[WHAT IS EXPECTED] Set down each line of the data below exactly as it stands, dropping the pictures.

***** DATASET CONTENT *****

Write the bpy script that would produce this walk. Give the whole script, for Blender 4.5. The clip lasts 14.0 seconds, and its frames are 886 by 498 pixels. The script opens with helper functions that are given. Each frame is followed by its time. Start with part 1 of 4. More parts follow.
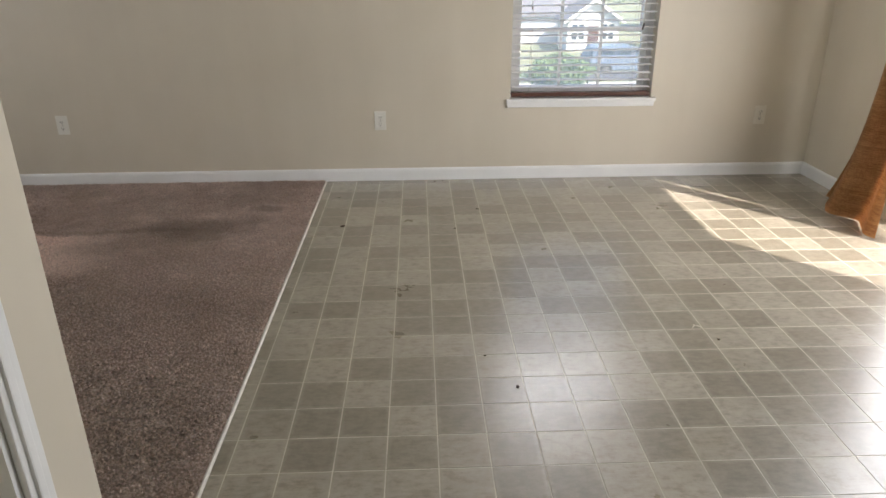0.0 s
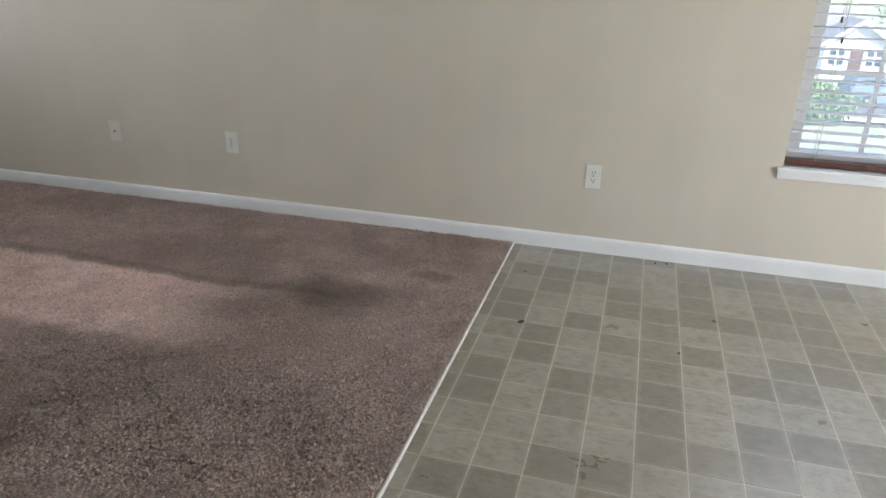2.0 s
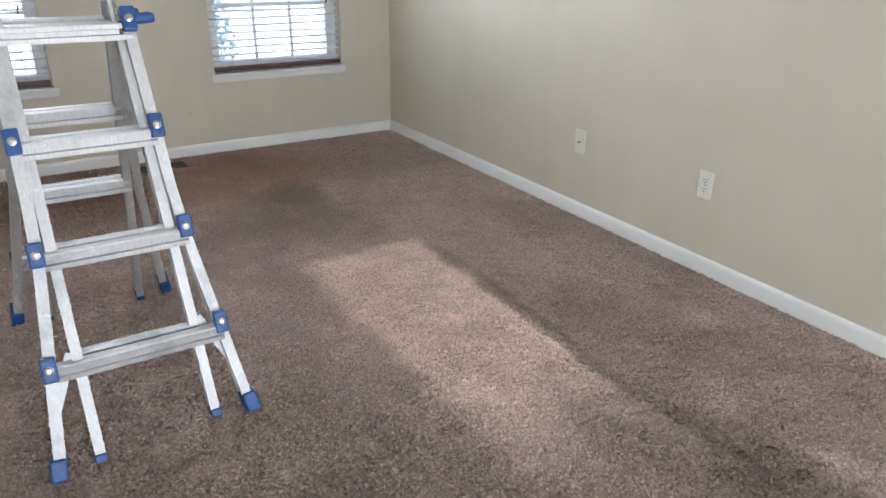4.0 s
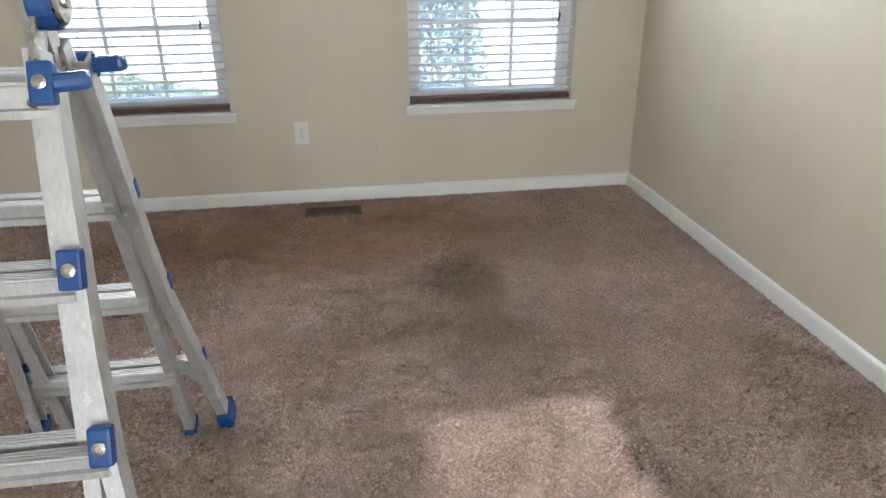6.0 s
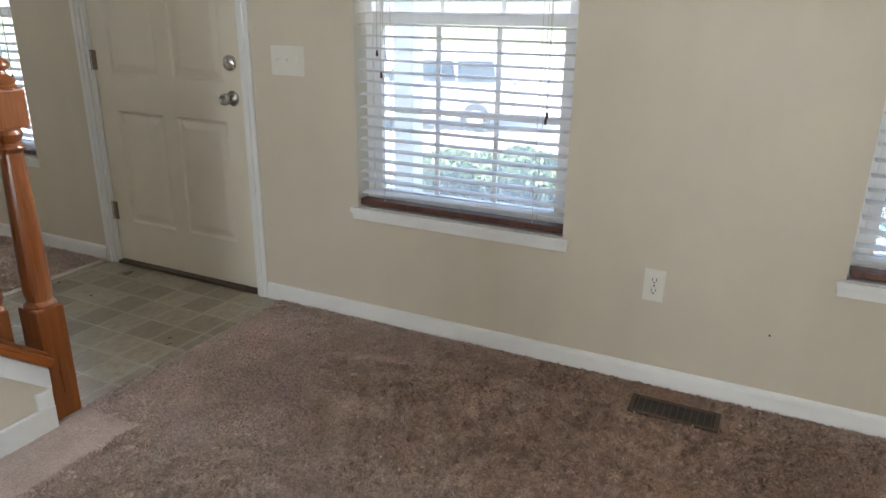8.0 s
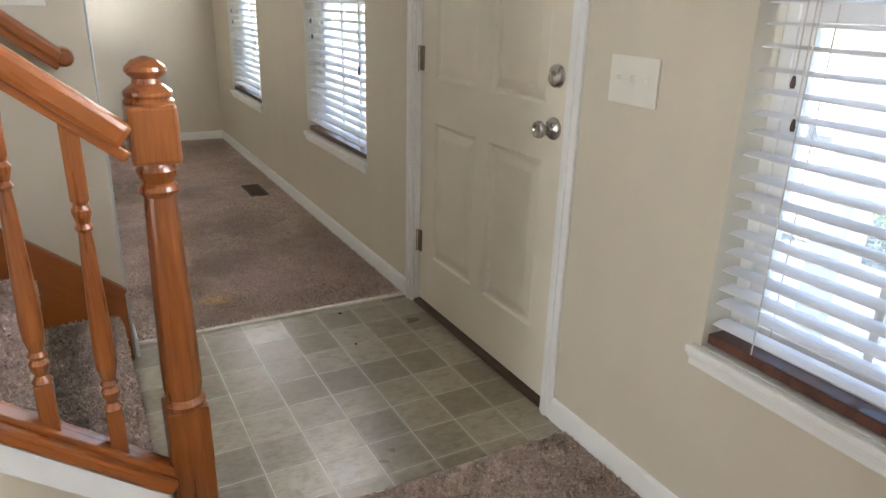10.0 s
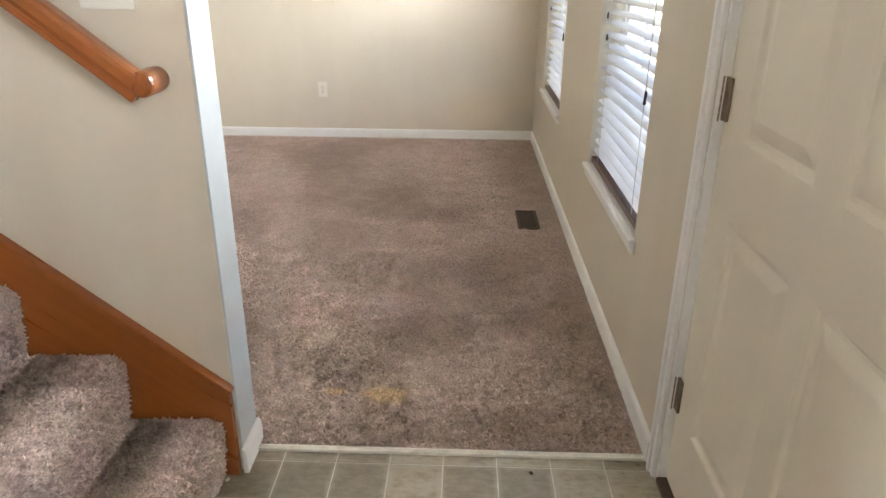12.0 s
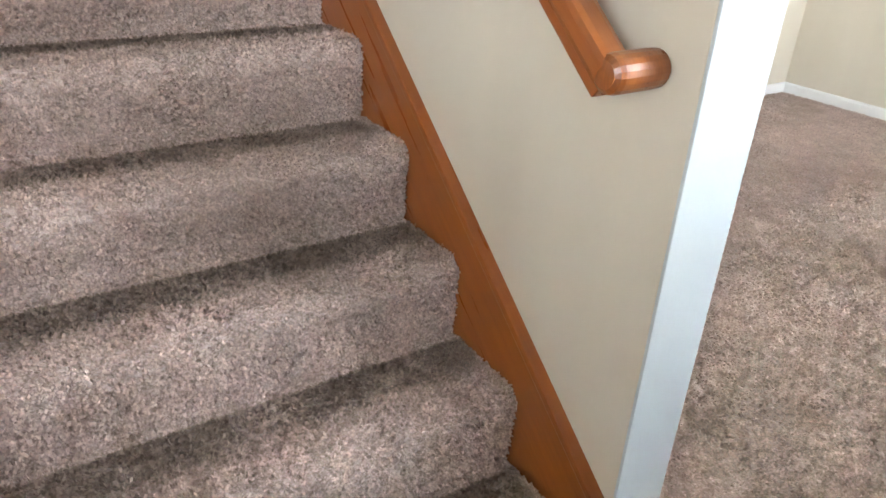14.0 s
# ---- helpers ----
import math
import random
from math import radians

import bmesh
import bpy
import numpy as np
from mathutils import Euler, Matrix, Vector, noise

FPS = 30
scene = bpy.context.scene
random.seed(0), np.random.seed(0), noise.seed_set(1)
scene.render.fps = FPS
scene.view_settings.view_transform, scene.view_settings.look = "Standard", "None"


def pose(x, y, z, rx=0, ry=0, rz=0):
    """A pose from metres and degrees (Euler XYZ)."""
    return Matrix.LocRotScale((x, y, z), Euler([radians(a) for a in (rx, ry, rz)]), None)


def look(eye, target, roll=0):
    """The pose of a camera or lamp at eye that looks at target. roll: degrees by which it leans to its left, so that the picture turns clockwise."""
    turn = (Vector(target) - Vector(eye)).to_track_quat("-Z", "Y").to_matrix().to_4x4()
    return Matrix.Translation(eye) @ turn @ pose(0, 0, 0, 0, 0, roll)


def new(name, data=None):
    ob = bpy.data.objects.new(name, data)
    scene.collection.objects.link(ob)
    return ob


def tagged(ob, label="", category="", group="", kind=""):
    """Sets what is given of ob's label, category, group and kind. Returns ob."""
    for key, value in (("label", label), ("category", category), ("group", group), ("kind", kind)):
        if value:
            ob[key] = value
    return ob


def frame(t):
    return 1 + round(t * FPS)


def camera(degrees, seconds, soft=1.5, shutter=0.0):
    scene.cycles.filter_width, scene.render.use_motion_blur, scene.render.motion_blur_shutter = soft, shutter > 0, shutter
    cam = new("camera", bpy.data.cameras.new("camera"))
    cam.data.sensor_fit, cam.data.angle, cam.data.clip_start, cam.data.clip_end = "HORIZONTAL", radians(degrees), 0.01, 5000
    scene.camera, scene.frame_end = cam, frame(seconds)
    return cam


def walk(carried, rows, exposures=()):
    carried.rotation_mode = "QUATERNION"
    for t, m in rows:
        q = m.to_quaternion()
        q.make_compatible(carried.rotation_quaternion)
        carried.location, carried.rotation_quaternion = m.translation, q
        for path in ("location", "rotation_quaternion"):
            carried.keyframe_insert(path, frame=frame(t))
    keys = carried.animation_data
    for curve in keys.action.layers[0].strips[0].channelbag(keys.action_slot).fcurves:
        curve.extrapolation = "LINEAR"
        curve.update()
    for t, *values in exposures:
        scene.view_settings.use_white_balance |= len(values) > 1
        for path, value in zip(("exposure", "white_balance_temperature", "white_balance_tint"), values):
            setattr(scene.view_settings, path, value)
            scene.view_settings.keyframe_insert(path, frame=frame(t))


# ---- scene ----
cam = camera(65.7, 14.0)
PATH = [
    (0, (-0.04, 1.254, 1.299), (0.021, 3.097, 0.523), -0.4),
    (0.5, (-0.073, 1.536, 1.302), (-0.054, 3.406, 0.592), -0.2),
    (1, (-0.106, 1.786, 1.304), (-0.171, 3.667, 0.628), -1.4),
    (1.5, (-0.084, 2.046, 1.291), (-0.436, 3.882, 0.582), -0.4),
    (2, (-0.108, 2.283, 1.288), (-0.611, 4.063, 0.528), 1.1),
    (2.5, (-0.203, 2.529, 1.296), (-0.905, 4.227, 0.508), 0.5),
    (3, (-0.28, 2.758, 1.284), (-1.399, 4.198, 0.462), 0.9),
    (3.5, (-0.365, 2.972, 1.277), (-1.791, 4.111, 0.46), 1.1),
    (3.7, (-0.423, 3.051, 1.273), (-1.908, 4.114, 0.46), 0.9),
    (5.8, (-1.337, 3.83, 1.276), (-3.119, 4.206, 0.449), 0.0),
    (6, (-1.46, 3.896, 1.268), (-3.268, 4.169, 0.456), -0.4),
    (6.2, (-1.572, 3.933, 1.269), (-3.405, 4.115, 0.482), -0.2),
    (6.5, (-1.744, 3.999, 1.292), (-3.598, 3.971, 0.543), -0.4),
    (7, (-2.078, 3.99, 1.285), (-3.958, 3.81, 0.627), 0.2),
    (7.5, (-2.405, 4.007, 1.248), (-4.254, 3.559, 0.63), -0.8),
    (8, (-2.686, 4.006, 1.266), (-4.388, 3.18, 0.618), 0.8),
    (8.5, (-2.996, 3.879, 1.261), (-4.593, 2.889, 0.575), 1.0),
    (9, (-3.298, 3.751, 1.252), (-4.729, 2.536, 0.562), -0.0),
    (9.2, (-3.392, 3.706, 1.253), (-4.73, 2.384, 0.574), 0.3),
    (11.3, (-4.291, 2.825, 1.285), (-4.63, 0.997, 0.548), 0.0),
    (11.5, (-4.343, 2.714, 1.296), (-4.627, 0.877, 0.558), -0.45),
    (12, (-4.457, 2.488, 1.295), (-4.402, 0.641, 0.531), 0.5),
    (12.5, (-4.524, 2.347, 1.289), (-4.008, 0.606, 0.451), 1.2),
    (13, (-4.483, 2.17, 1.258), (-3.714, 0.568, 0.341), 2.7),
    (13.5, (-4.439, 1.962, 1.259), (-3.336, 0.574, 0.333), 1.7),
    (14, (-4.431, 1.727, 1.279), (-2.946, 0.784, 0.328), 2.2),
]
EXPOSURES = [(0, 1.43, 6700, 15), (1.0, 1.33, 6300, 14), (1.5, 1.45, 6100, 13), (2.0, 1.7, 6100, 13), (2.5, 1.83, 6000, 12), (3.2, 2.25, 5950, 12), (6.0, 2.43, 6300, 11), (7.0, 2.38, 6250, 11), (9.2, 2.53, 6500, 12), (11.3, 3.15, 6700, 15), (12.5, 3.23, 6850, 15), (13.5, 3.33, 6600, 13), (14.0, 3.42, 6400, 12)]
walk(cam, [(t, look(eye, target, roll)) for t, eye, target, roll in PATH], EXPOSURES)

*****

[SOLUTION TO THIS PROBLEM]
Write the bpy script that would produce this walk. Give the whole script, for Blender 4.5. The clip lasts 14.0 seconds, and its frames are 886 by 498 pixels. The script opens with helper functions that are given. Each frame is followed by its time. Start with part 1 of 4. More parts follow.
0.0 s
2.0 s
4.0 s
6.0 s
8.0 s
10.0 s
12.0 s
14.0 s
# ---- helpers ----
import math
import random
from math import radians

import bmesh
import bpy
import numpy as np
from mathutils import Euler, Matrix, Vector, noise

FPS = 30
scene = bpy.context.scene
random.seed(0), np.random.seed(0), noise.seed_set(1)
scene.render.fps = FPS
scene.view_settings.view_transform, scene.view_settings.look = "Standard", "None"


def pose(x, y, z, rx=0, ry=0, rz=0):
    """A pose from metres and degrees (Euler XYZ)."""
    return Matrix.LocRotScale((x, y, z), Euler([radians(a) for a in (rx, ry, rz)]), None)


def look(eye, target, roll=0):
    """The pose of a camera or lamp at eye that looks at target. roll: degrees by which it leans to its left, so that the picture turns clockwise."""
    turn = (Vector(target) - Vector(eye)).to_track_quat("-Z", "Y").to_matrix().to_4x4()
    return Matrix.Translation(eye) @ turn @ pose(0, 0, 0, 0, 0, roll)


def new(name, data=None):
    ob = bpy.data.objects.new(name, data)
    scene.collection.objects.link(ob)
    return ob


def tagged(ob, label="", category="", group="", kind=""):
    """Sets what is given of ob's label, category, group and kind. Returns ob."""
    for key, value in (("label", label), ("category", category), ("group", group), ("kind", kind)):
        if value:
            ob[key] = value
    return ob


def frame(t):
    return 1 + round(t * FPS)


def camera(degrees, seconds, soft=1.5, shutter=0.0):
    scene.cycles.filter_width, scene.render.use_motion_blur, scene.render.motion_blur_shutter = soft, shutter > 0, shutter
    cam = new("camera", bpy.data.cameras.new("camera"))
    cam.data.sensor_fit, cam.data.angle, cam.data.clip_start, cam.data.clip_end = "HORIZONTAL", radians(degrees), 0.01, 5000
    scene.camera, scene.frame_end = cam, frame(seconds)
    return cam


def walk(carried, rows, exposures=()):
    carried.rotation_mode = "QUATERNION"
    for t, m in rows:
        q = m.to_quaternion()
        q.make_compatible(carried.rotation_quaternion)
        carried.location, carried.rotation_quaternion = m.translation, q
        for path in ("location", "rotation_quaternion"):
            carried.keyframe_insert(path, frame=frame(t))
    keys = carried.animation_data
    for curve in keys.action.layers[0].strips[0].channelbag(keys.action_slot).fcurves:
        curve.extrapolation = "LINEAR"
        curve.update()
    for t, *values in exposures:
        scene.view_settings.use_white_balance |= len(values) > 1
        for path, value in zip(("exposure", "white_balance_temperature", "white_balance_tint"), values):
            setattr(scene.view_settings, path, value)
            scene.view_settings.keyframe_insert(path, frame=frame(t))


# ---- scene ----
cam = camera(65.7, 14.0)
PATH = [
    (0, (-0.04, 1.254, 1.299), (0.021, 3.097, 0.523), -0.4),
    (0.5, (-0.073, 1.536, 1.302), (-0.054, 3.406, 0.592), -0.2),
    (1, (-0.106, 1.786, 1.304), (-0.171, 3.667, 0.628), -1.4),
    (1.5, (-0.084, 2.046, 1.291), (-0.436, 3.882, 0.582), -0.4),
    (2, (-0.108, 2.283, 1.288), (-0.611, 4.063, 0.528), 1.1),
    (2.5, (-0.203, 2.529, 1.296), (-0.905, 4.227, 0.508), 0.5),
    (3, (-0.28, 2.758, 1.284), (-1.399, 4.198, 0.462), 0.9),
    (3.5, (-0.365, 2.972, 1.277), (-1.791, 4.111, 0.46), 1.1),
    (3.7, (-0.423, 3.051, 1.273), (-1.908, 4.114, 0.46), 0.9),
    (5.8, (-1.337, 3.83, 1.276), (-3.119, 4.206, 0.449), 0.0),
    (6, (-1.46, 3.896, 1.268), (-3.268, 4.169, 0.456), -0.4),
    (6.2, (-1.572, 3.933, 1.269), (-3.405, 4.115, 0.482), -0.2),
    (6.5, (-1.744, 3.999, 1.292), (-3.598, 3.971, 0.543), -0.4),
    (7, (-2.078, 3.99, 1.285), (-3.958, 3.81, 0.627), 0.2),
    (7.5, (-2.405, 4.007, 1.248), (-4.254, 3.559, 0.63), -0.8),
    (8, (-2.686, 4.006, 1.266), (-4.388, 3.18, 0.618), 0.8),
    (8.5, (-2.996, 3.879, 1.261), (-4.593, 2.889, 0.575), 1.0),
    (9, (-3.298, 3.751, 1.252), (-4.729, 2.536, 0.562), -0.0),
    (9.2, (-3.392, 3.706, 1.253), (-4.73, 2.384, 0.574), 0.3),
    (11.3, (-4.291, 2.825, 1.285), (-4.63, 0.997, 0.548), 0.0),
    (11.5, (-4.343, 2.714, 1.296), (-4.627, 0.877, 0.558), -0.45),
    (12, (-4.457, 2.488, 1.295), (-4.402, 0.641, 0.531), 0.5),
    (12.5, (-4.524, 2.347, 1.289), (-4.008, 0.606, 0.451), 1.2),
    (13, (-4.483, 2.17, 1.258), (-3.714, 0.568, 0.341), 2.7),
    (13.5, (-4.439, 1.962, 1.259), (-3.336, 0.574, 0.333), 1.7),
    (14, (-4.431, 1.727, 1.279), (-2.946, 0.784, 0.328), 2.2),
]
EXPOSURES = [(0, 1.43, 6700, 15), (1.0, 1.33, 6300, 14), (1.5, 1.45, 6100, 13), (2.0, 1.7, 6100, 13), (2.5, 1.83, 6000, 12), (3.2, 2.25, 5950, 12), (6.0, 2.43, 6300, 11), (7.0, 2.38, 6250, 11), (9.2, 2.53, 6500, 12), (11.3, 3.15, 6700, 15), (12.5, 3.23, 6850, 15), (13.5, 3.33, 6600, 13), (14.0, 3.42, 6400, 12)]
walk(cam, [(t, look(eye, target, roll)) for t, eye, target, roll in PATH], EXPOSURES)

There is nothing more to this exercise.